質問4:韓国の若いインディペンデントの作家たち、アニメーションを作る学生たちの最近のトレンドや方向性などはいかがでしょうか?


チャン:韓国のインディーズアニメーションも以前に比べてものすごく発展を遂げていると思います。インディーズアニメーションの第一世代(1990~2000代初め)は、民主化運動の中での芸術運動があったので、社会的問題をテーマに取り上げた作品が多かったです。その次の世代になると、個人的なテーマ、個人の内面や個人の生活をテーマにした作品が増えてきて、最近の第3世代は家族をテーマにした作品が増えてきました。その理由として考えられるのは、アニメーションを始めた世代が成長して、40代に差し掛かってきて、家族とかそういうものに関心が向くようになったのが挙げられると思います。こういった変化というのは、実はアニメーションを作ってきた人たちが年齢を徐々に重ねて来たことに要因があるのではないかと思います。

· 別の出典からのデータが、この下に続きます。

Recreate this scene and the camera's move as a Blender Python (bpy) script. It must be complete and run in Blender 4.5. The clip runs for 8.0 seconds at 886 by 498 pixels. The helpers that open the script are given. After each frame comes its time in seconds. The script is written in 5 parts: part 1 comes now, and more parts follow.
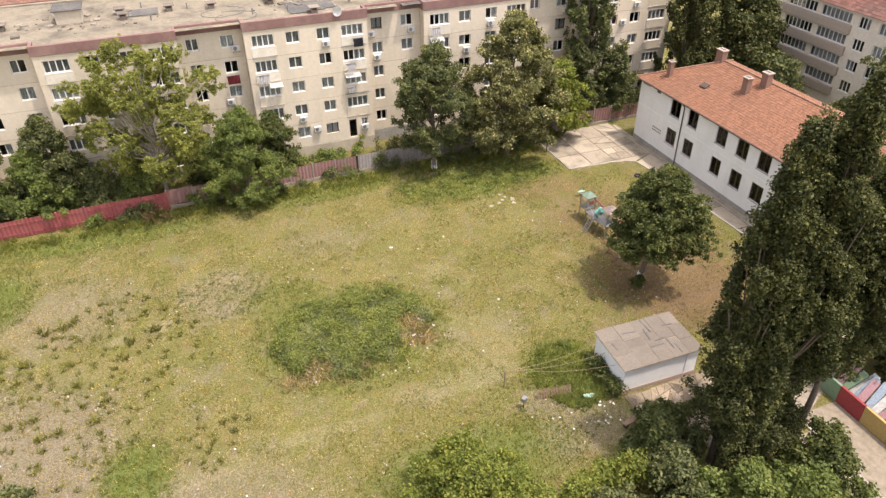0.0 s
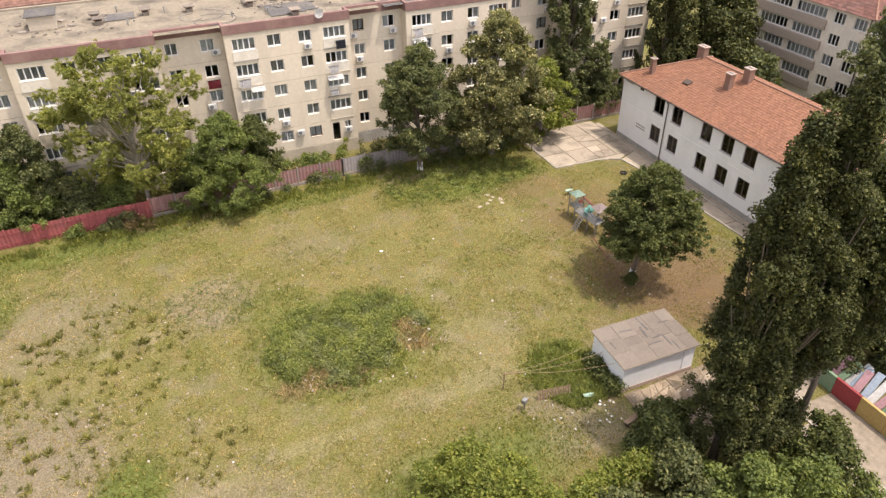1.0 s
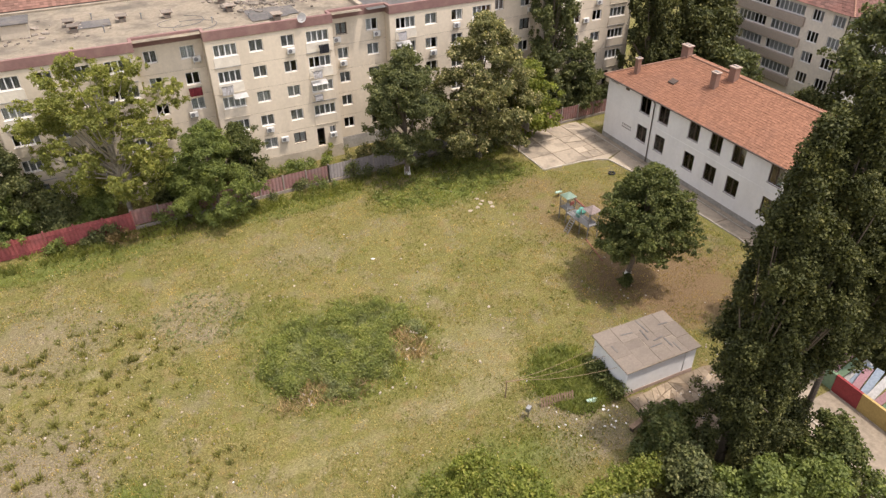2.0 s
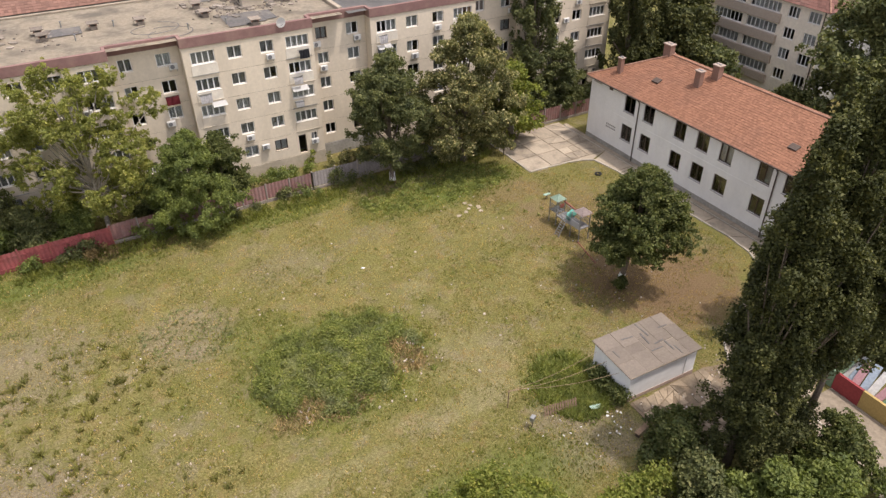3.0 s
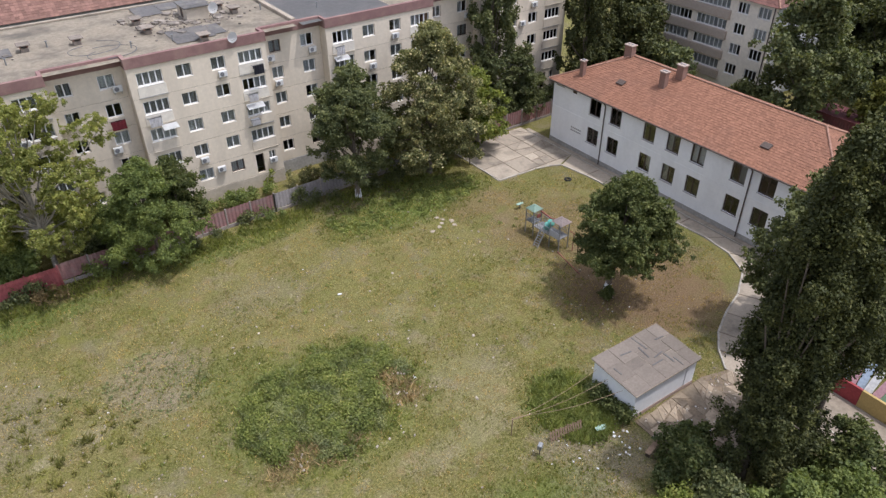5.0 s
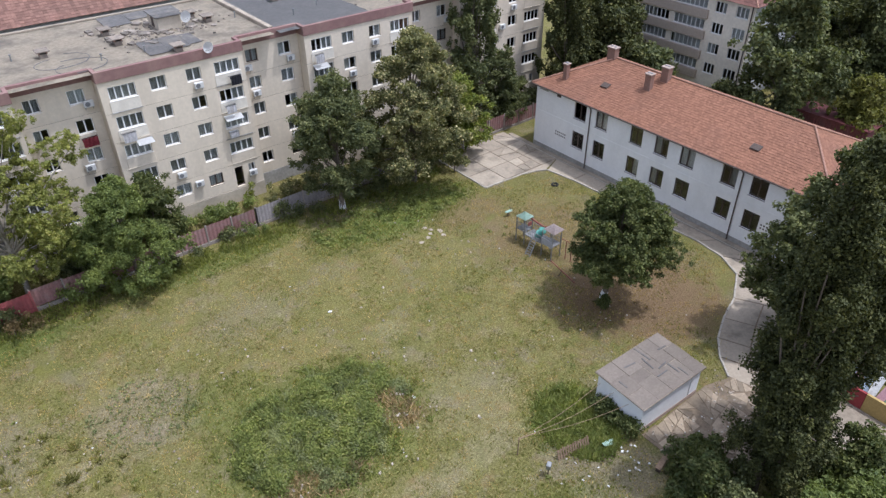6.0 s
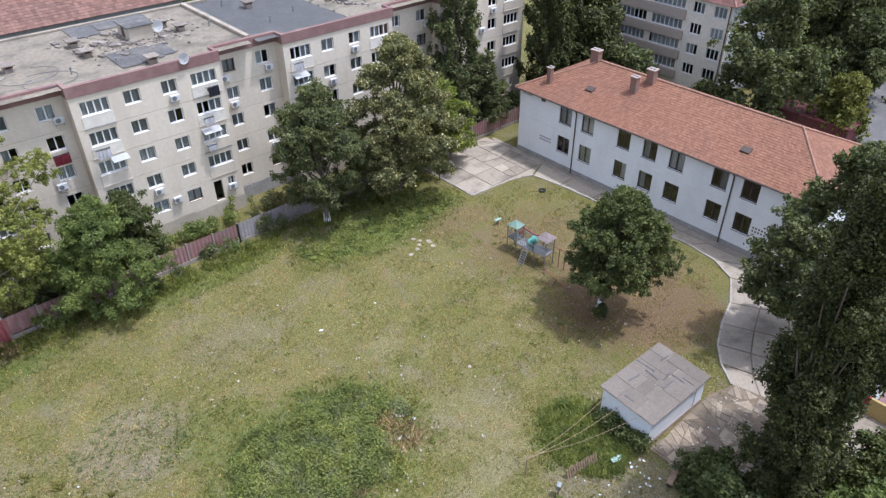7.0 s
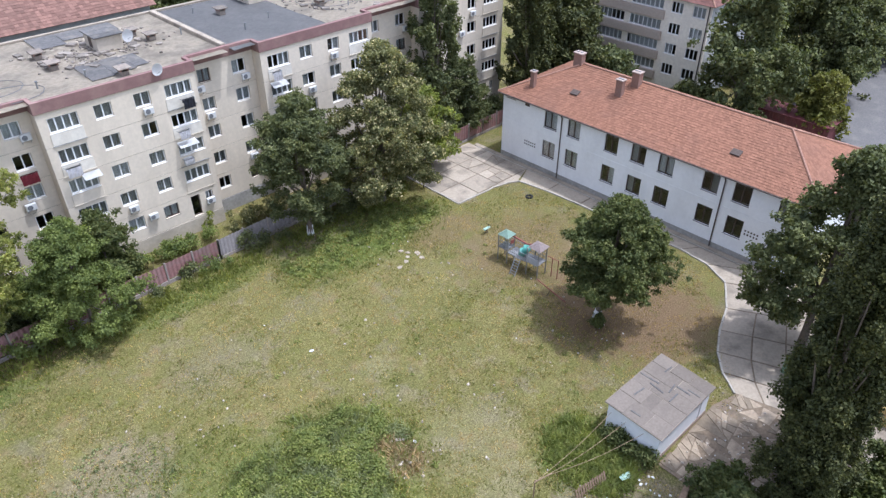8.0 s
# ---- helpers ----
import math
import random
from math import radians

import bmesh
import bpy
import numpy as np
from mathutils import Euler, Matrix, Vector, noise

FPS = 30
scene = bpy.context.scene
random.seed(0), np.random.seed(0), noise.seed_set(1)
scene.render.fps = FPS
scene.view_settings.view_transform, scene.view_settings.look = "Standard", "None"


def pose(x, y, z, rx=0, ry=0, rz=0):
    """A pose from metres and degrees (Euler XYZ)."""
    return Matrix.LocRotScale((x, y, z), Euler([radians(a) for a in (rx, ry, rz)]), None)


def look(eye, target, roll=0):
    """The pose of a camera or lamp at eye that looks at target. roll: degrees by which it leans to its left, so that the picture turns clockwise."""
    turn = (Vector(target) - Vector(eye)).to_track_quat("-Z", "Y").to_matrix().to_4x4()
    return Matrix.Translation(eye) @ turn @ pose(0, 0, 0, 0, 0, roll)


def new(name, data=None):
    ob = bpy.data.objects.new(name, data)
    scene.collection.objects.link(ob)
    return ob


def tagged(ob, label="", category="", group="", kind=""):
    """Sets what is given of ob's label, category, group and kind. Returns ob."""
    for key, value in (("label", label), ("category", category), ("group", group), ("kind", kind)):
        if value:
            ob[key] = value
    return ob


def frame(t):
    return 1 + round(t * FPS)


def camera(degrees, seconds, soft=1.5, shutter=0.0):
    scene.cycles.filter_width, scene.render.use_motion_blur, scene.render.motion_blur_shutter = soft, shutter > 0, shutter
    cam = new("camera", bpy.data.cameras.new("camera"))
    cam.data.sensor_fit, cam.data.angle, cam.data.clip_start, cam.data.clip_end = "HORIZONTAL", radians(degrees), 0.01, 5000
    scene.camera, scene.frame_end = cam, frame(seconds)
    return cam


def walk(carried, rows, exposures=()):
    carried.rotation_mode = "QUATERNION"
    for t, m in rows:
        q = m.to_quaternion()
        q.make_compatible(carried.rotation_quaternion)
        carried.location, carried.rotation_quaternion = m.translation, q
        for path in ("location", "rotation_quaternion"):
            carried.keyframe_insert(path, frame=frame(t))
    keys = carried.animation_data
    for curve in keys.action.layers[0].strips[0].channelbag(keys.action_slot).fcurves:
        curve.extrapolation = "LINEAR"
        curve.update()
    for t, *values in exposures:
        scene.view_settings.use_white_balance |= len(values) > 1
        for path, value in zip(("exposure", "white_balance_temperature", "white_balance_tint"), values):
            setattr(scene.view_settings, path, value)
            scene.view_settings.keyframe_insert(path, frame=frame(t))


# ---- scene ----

最近の若い人達のトレンドというよりは、アニメーションをやる若い人達の傾向として、もともと、外で人と会ったり、スポーツをしたり、そういうことを楽しむ人達というよりは、ひとりでコツコツと何かやるのが好きな人達がアニメーションを作るようになるのが多いと思います。なので、自分の内面世界を追求したような世界を描くのが多くなるような気がします。これは韓国に限ったことではなくて、日本の若い方々にも共通することなのではないかと思います。

チャン・ヒョンユン
韓国外国語大学卒。韓国映画アカデミーでアニメーションを学ぶ。スタジオ「今じゃなきゃダメ」を設立し、短編『ウルフ・ダディ』(2005)、『わたしのコーヒーサムライ ~自販機的な彼氏』(2007)などで名を馳せた後、長編『ウリビョル1号とまだら牛』(2014)、『魔王の娘、イリシャ』(2018)を発表する。2018年にKIAFA会長に就任。

土屋花琳
2013年に名古屋芸術大学を卒業。同年よりTV業界の制作部に所属し、ディレクター・デザイナー・web制作などを経験した後、映像分野の教育現場に携わる。現在は名古屋学芸大学映像メディア学科専任助手として映像研究・アニメーション制作の活動を続けている。